Congress should continue programs to help minority, small and beginning farmers, a panel of advocates said at the Agricultural Outlook Forum today.

Alma Hobbs, the Agriculture Department deputy assistant secretary for administration who moderated the program, noted this was the first Outlook Forum panel to be held on the subject.

“It illustrates the important role of small and beginning farmers and ranchers, and the challenges facing this group,” Hobbs said.
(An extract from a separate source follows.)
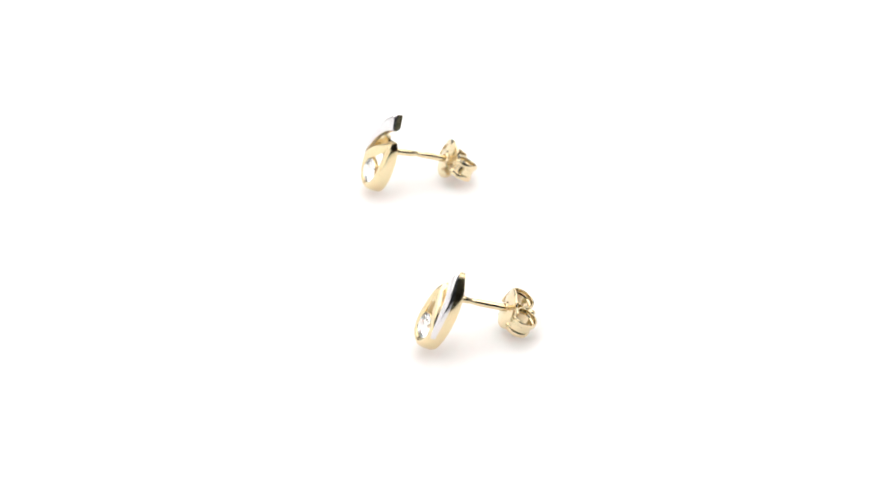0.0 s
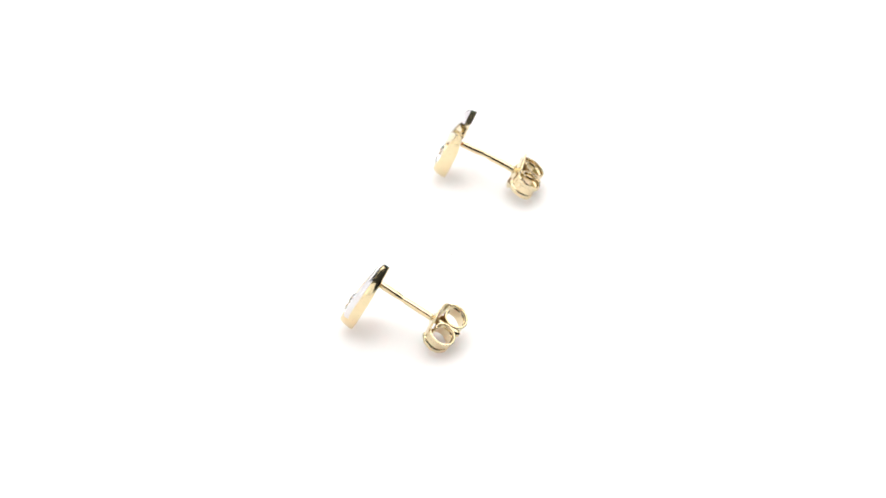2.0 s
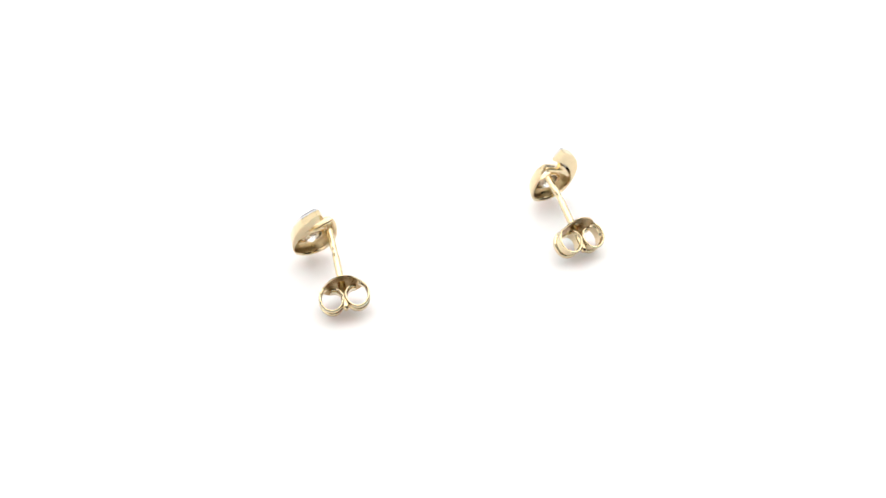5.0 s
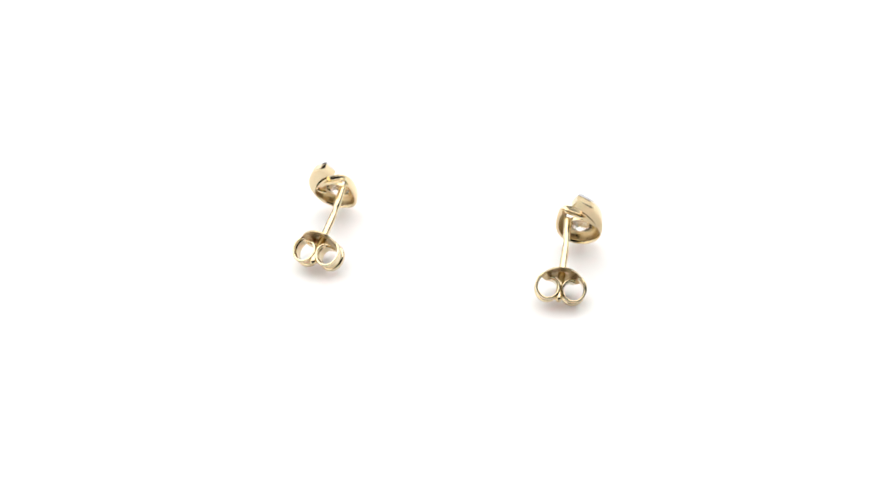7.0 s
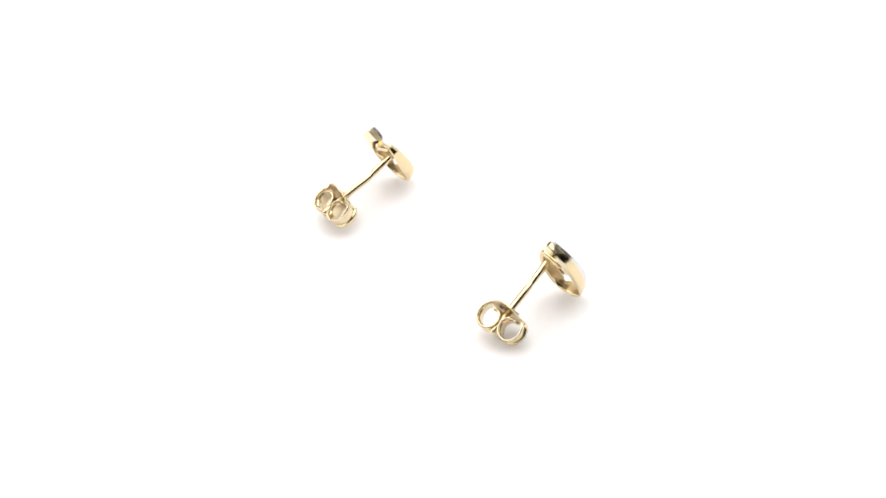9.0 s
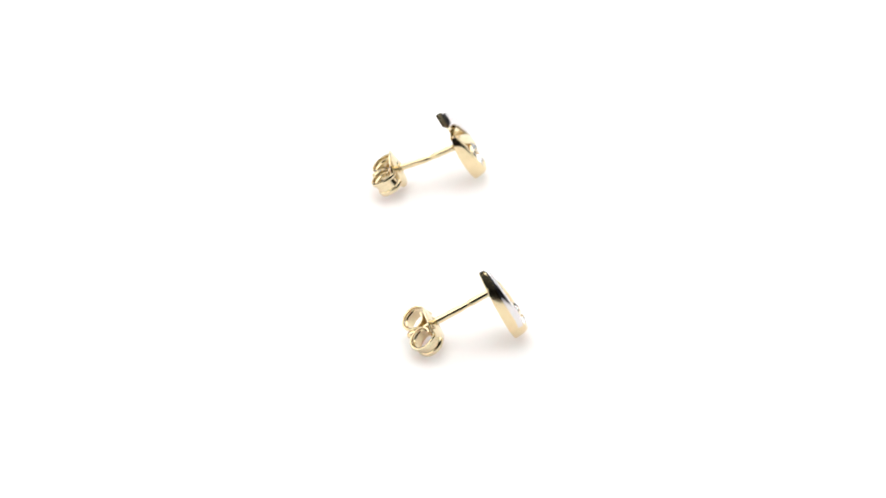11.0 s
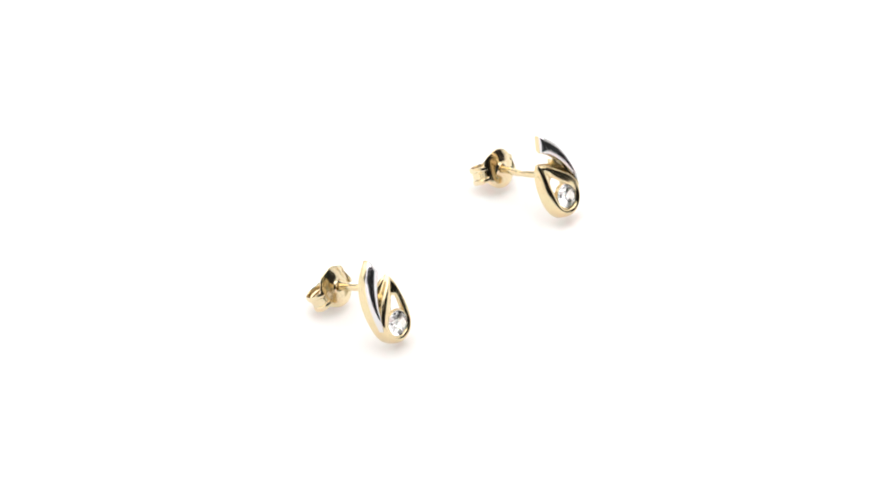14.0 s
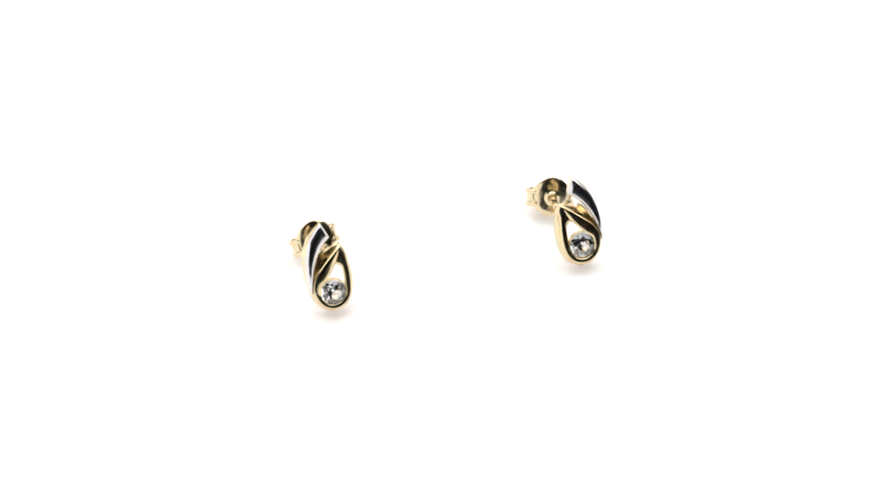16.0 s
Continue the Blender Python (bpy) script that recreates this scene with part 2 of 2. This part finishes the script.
def butterfly_back(name, base, m, label):
    """Butterfly clutch. Its own frame: the post runs along -z through the plate at the origin, the scrolls curl about y."""
    hub = new(name)
    hub.parent = base
    hub.matrix_basis = m
    tagged(hub, label)
    # pressed plate with a dimpled hole
    bm = bmesh.new()
    rings = []
    prof = [(0.44, 0.12), (0.48, 0.18), (0.56, 0.18), (0.64, 0.11), (0.76, 0.02), (1.05, 0.0), (1.6, -0.01), (2.14, -0.04), (2.28, -0.09), (2.32, -0.17),
            (2.26, -0.26), (1.6, -0.23), (0.95, -0.22), (0.7, -0.16), (0.44, 0.0)]
    for k in range(48):
        a = 2 * math.pi * k / 48
        rings.append([(q * math.cos(a) * 1.04, q * math.sin(a) * 1.08, z - 0.095 * (q * math.cos(a)) ** 2 - 0.02 * (q * math.sin(a)) ** 2) for q, z in prof])
    skin(bm, rings, closed=True)
    bmesh.ops.transform(bm, matrix=Matrix.Rotation(radians(PLATE_LEAN), 4, "X"), verts=bm.verts)
    plate = part("plate", bm, GOLD_BACK, hub)
    plate.data.materials.append(GOLD_ROUGH_SHADED)
    for k, f in enumerate(plate.data.polygons):
        f.material_index = 1 if 10 <= k % len(prof) <= 13 else 0     # the underside: rougher, its brown shade painted into the colour
    # each scroll: a band with a pressed channel, rolled back to the post and into itself
    sect = [(-0.05, -0.90), (-0.01, -0.98), (0.08, -1.01), (0.19, -0.98), (0.25, -0.88), (0.25, -0.54), (0.20, -0.46), (0.06, -0.40), (0.06, 0.40), (0.20, 0.46),
            (0.25, 0.54), (0.25, 0.88), (0.19, 0.98), (0.08, 1.01), (-0.01, 0.98), (-0.05, 0.90), (0.0, 0.54), (-0.12, 0.42), (-0.12, -0.42), (0.0, -0.54)]
    for s in (1, -1):
        bm = bmesh.new()
        cx, cz, r, deep = 1.54, -1.90, 1.29, 1.15
        rings = []
        for i in range(57):
            u = i / 56
            a = radians(72 - 344 * u)
            rr = r * (1.0 - 0.42 * max(0.0, u - 0.74) / 0.26)
            wide = 1.0 if u > 0.10 else 0.86 + 0.14 * u / 0.10
            rings.append([(s * (cx + (rr + d) * math.cos(a)), y * wide * 1.10, cz + (rr * deep + d) * math.sin(a)) for d, y in sect])
        skin(bm, rings)
        part("scroll", bm, GOLD_BACK, hub)
        # shoulder where the plate narrows into the scroll
        bm = bmesh.new()
        tube(bm, [(s * 2.20, -1.12, -0.60), (s * 2.26, -1.02, -0.58), (s * 2.28, 0.0, -0.54), (s * 2.26, 1.02, -0.58), (s * 2.20, 1.12, -0.60)], [0.07, 0.13, 0.15, 0.13, 0.07], 12)
        part("shoulder", bm, GOLD_BACK, hub)
    return hub


def hallmark(hub, rows):
    """Small stamped cartouche on the plate: unreadable marks as plain raised bars."""
    for cx, cy, turn in rows:
        bm = bmesh.new()
        for x, y, w, h in ((-0.45, 0, 0.10, 0.5), (-0.22, 0, 0.10, 0.42), (0.0, 0.02, 0.14, 0.42), (0.24, 0, 0.10, 0.42), (0.45, 0, 0.10, 0.5), (0, 0.3, 1.0, 0.07), (0, -0.3, 1.0, 0.07)):
            box(bm, x - w / 2, y - h / 2, -0.02, x + w / 2, y + h / 2, 0.05)
        bmesh.ops.transform(bm, matrix=Matrix.Rotation(radians(PLATE_LEAN), 4, "X") @ Matrix.Translation((cx, cy, -0.03 - 0.095 * cx * cx - 0.015 * cy * cy)) @ Matrix.Rotation(radians(turn), 4, "Z"), verts=bm.verts)
        part("hallmark", bm, STAMP, hub, "tiny unreadable stamped mark", smooth=False)


def earring(side, label, joint, kink, entry, tip, roll, tip_down, seat):
    base = new("stud_earring")
    tagged(base, label, "earring", group="pair of stud earrings")
    bm = bmesh.new()
    band(bm, LOOP_ROWS, LOOP_SECTION, side, 150, 0.0, 0.24, True)
    loop = part("teardrop_loop", bm, GOLD, base, "polished yellow gold teardrop loop")
    loop.data.materials.append(GOLD_ROUGH_SHADED)
    for k, f in enumerate(loop.data.polygons):
        f.material_index = 1 if 14 <= k % len(LOOP_SECTION) <= 16 else 0     # the hollow inside: rough as cast, its shade put into the browner colour
    bm = bmesh.new()
    band(bm, BLADE_ROWS, BLADE_BODY, side, 60, 0.02, 0.32)
    blade = part("blade", bm, GOLD, base, "pale gold leaf-shaped blade")
    bm = bmesh.new()
    band(bm, BLADE_ROWS, BLADE_FACE, side, 60, 0.02, 0.32)
    part("blade_face", bm, WHITE_GOLD, blade, "mirror-polished white gold face")
    bm = bmesh.new()
    band(bm, LEAF_ROWS, LEAF_SECTION, side, 40)
    part("inner_leaf", bm, GOLD, base, "recessed yellow gold strip")
    # bar across the back, behind the loop's point
    bm = bmesh.new()
    bar = spline([(-2.50 * side, 4.86, 0.06), (-1.20 * side, 4.48, -0.10), (0.20 * side, 4.08, -0.24)], 14)
    tube(bm, bar, [0.18, 0.27] + [0.30] * 9 + [0.28, 0.22, 0.10], 18)
    part("back_bar", bm, GOLD, base)
    if side > 0:
        bm = bmesh.new()
        tube(bm, [(1.75, 2.05, -0.28), (1.35, 1.85, -0.32), (0.85, 1.60, -0.30), (0.76, 1.56, -0.30)], [0.2, 0.22, 0.2, 0.1], 14)
        part("casting_nub", bm, GOLD, base)
    # setting and stone
    bm = bmesh.new()
    rings = []
    for k in range(48):
        a = 2 * math.pi * k / 48
        rings.append([(q * math.cos(a), seat + q * math.sin(a), z) for q, z in ((1.46, 0.78), (1.43, 0.90), (1.53, 1.08), (1.55, 1.20), (1.62, 1.22), (1.68, 1.12), (1.68, 0.75), (1.60, 0.70))])
    skin(bm, rings, closed=True)
    setting = part("bezel", bm, GOLD, base, "thin gold bezel round the stone")
    bm = bmesh.new()
    brilliant(bm, 1.52, 1.12)
    bmesh.ops.translate(bm, vec=(0, seat, 0), verts=bm.verts)
    part("stone", bm, STONE, setting, "clear faceted round stone", smooth=False)
    # post with its waist and a slight kink
    a, b, c = Vector(joint), Vector(kink), Vector(tip)
    path = spline([a, a.lerp(b, 0.5), b, b.lerp(c, 0.35), b.lerp(c, 0.7), c], 60)
    radii = []
    for i in range(60):
        u = i / 59
        radii.append(0.43 - 0.09 * math.exp(-((u - 0.36) / 0.055) ** 2) - (0.18 if i in (0, 59) else 0.0) - (0.05 if i == 58 else 0))
    bm = bmesh.new()
    tube(bm, path, radii, 20)
    part("post", bm, GOLD, base, "thin gold post with a worn waist")
    # clutch square to the post
    d = (Vector(joint) - Vector(tip)).normalized()
    up = Vector((0, 1, 0))
    up = (up - d * up.dot(d)).normalized()
    x = up.cross(d)
    m = Matrix((x, up, d)).transposed().to_4x4() @ Matrix.Rotation(radians(roll), 4, "Z") @ Matrix.Rotation(radians(-tip_down), 4, "X")
    m.translation = (Vector(entry) + 0.08 * up) * MM
    hub = butterfly_back("butterfly_back", base, m, "pale gold butterfly back with two curled scrolls")
    if side < 0:
        hallmark(hub, [(-1.05, 1.05, 30), (0.60, -1.25, 14)])
    return base


def stand(px, py, pz, azimuth, elevation, roll):
    """Pose from the place of the stone's foot (mm), the way the front looks, and its turn about that."""
    az, el = radians(azimuth), radians(elevation)
    z = Vector((math.cos(el) * math.cos(az), math.cos(el) * math.sin(az), math.sin(el)))
    x = Vector((0, 0, 1)).cross(z).normalized()
    y = z.cross(x)
    m = Matrix((x, y, z)).transposed().to_4x4() @ Matrix.Rotation(radians(roll), 4, "Z")
    m.translation = Vector((px, py, pz + LIFT)) * MM
    return m


FAR_POSE = stand(-8.34, 13.97, 2.90, 198.0, 23.75, 9.25)
NEAR_POSE = stand(-1.84, -16.10, 2.92, 193.0, 27.5, -8.5)
FAR_EARRING = earring(-1, "two-tone gold stud, white blade beside its loop, lying on the turntable", (1.85, 3.65, -0.3), (1.70, 3.68, -4.0), (1.70, 3.60, -7.70), (1.82, 3.50, -11.38), 0, 12, -0.08)
NEAR_EARRING = earring(1, "two-tone gold stud, mirror twin with clear stone, on the turntable", (-2.1, 3.60, -0.3), (-1.85, 3.80, -4.0), (-1.42, 4.30, -7.72), (-0.98, 4.84, -11.35), 0, 12, 0.14)


def motions():
    """Everything on the turntable goes round its axis at one steady rate."""
    for thing, start in ((TURNTABLE, Matrix.Identity(4)), (FAR_EARRING, FAR_POSE), (NEAR_EARRING, NEAR_POSE)):
        walk(thing, [(k * 0.5, Matrix.Rotation(radians(RATE * k * 0.5), 4, "Z") @ start) for k in range(33)])


motions()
The panelists touched only briefly on the discrimination cases filed against Agriculture by black, Native American, Hispanic and female farmers, choosing to focus on future needs and on partnership programs with USDA agencies and land-grant universities.

Ralph Paige

Ralph Paige
Speaking of the Pigford II black farmers case, Ralph Paige, executive director of the Georgia-based Federation of Southern Cooperatives/Land Assistance said it was time to “put that behind us and look at the challenges that can be addressed in the next farm bill.”

Paige said it was critical that opportunities for disadvantaged farmers — primarily access to loans and credit — be funded in the new bill. “I’m not talking in 20 years. I’m talking about the next farm bill,” he said.

Walter Hill

Walter Hill
Walter Hill, director of the George Washington Carver Agricultural Experiment Station at Tuskegee University in Alabama, described how land-grant universities are bridging gaps, giving farmers who already know how to grow crops the knowledge they need to market their products.

“We’re just getting started,” said Hill, who is also dean of the agricultural college at Tuskegee. “Don’t kill these programs out of the farm bill. We need to expand and refine these opportunities.”

Hill said a program with Walmart taught farmers with no experience in packing and loading how to get 30 tractor trailer loads of locally grown watermelon to their stores.

“Once they saw they could have a business from this, they turned into scholars and got serious about agriculture,” Hill said.’’

Walter Hill

Denis Ebodaghe
Denis Ebodaghe of the USDA National Institute of Food and Agriculture small farms program said the relationship among the USDA, land-grant colleges and universities, non-governmental organizations and other state and federal agencies in providing what farmers need is essential.

A poor service history, the complexity of some programs and the requirements to meet standards can overwhelm disadvantaged farmers, said Dewayne Goldmon, director of stakeholder relations at the Monsanto Company, and a long-time cotton producer from Arkansas.

Dewayne Goldmon

Dewayne Goldmon
Hill cited an example of a farmer who had long been irrigating his fields by hand not being eligible for a Natural Resources Conservation Service assistance program because there was no record of irrigation on his farm. “But NRCS removed the criteria, and the barriers were removed,” Hill said.

Programs need to respect a farmer’s “show me how to do it, then I can do it” mentality, Goldmon said. He described two other prevalent attitudes amongst disadvantaged farmers: “I don’t want to fool with government, I’m going to do it on my own” and “I don’t want to fool with new technology.”

Word-of-mouth and one-on-one contact can overcome these difficulties to assistance, Ebodaghe said, as well as stakeholders meetings, hands-on workshops, and on-farm research demonstrations.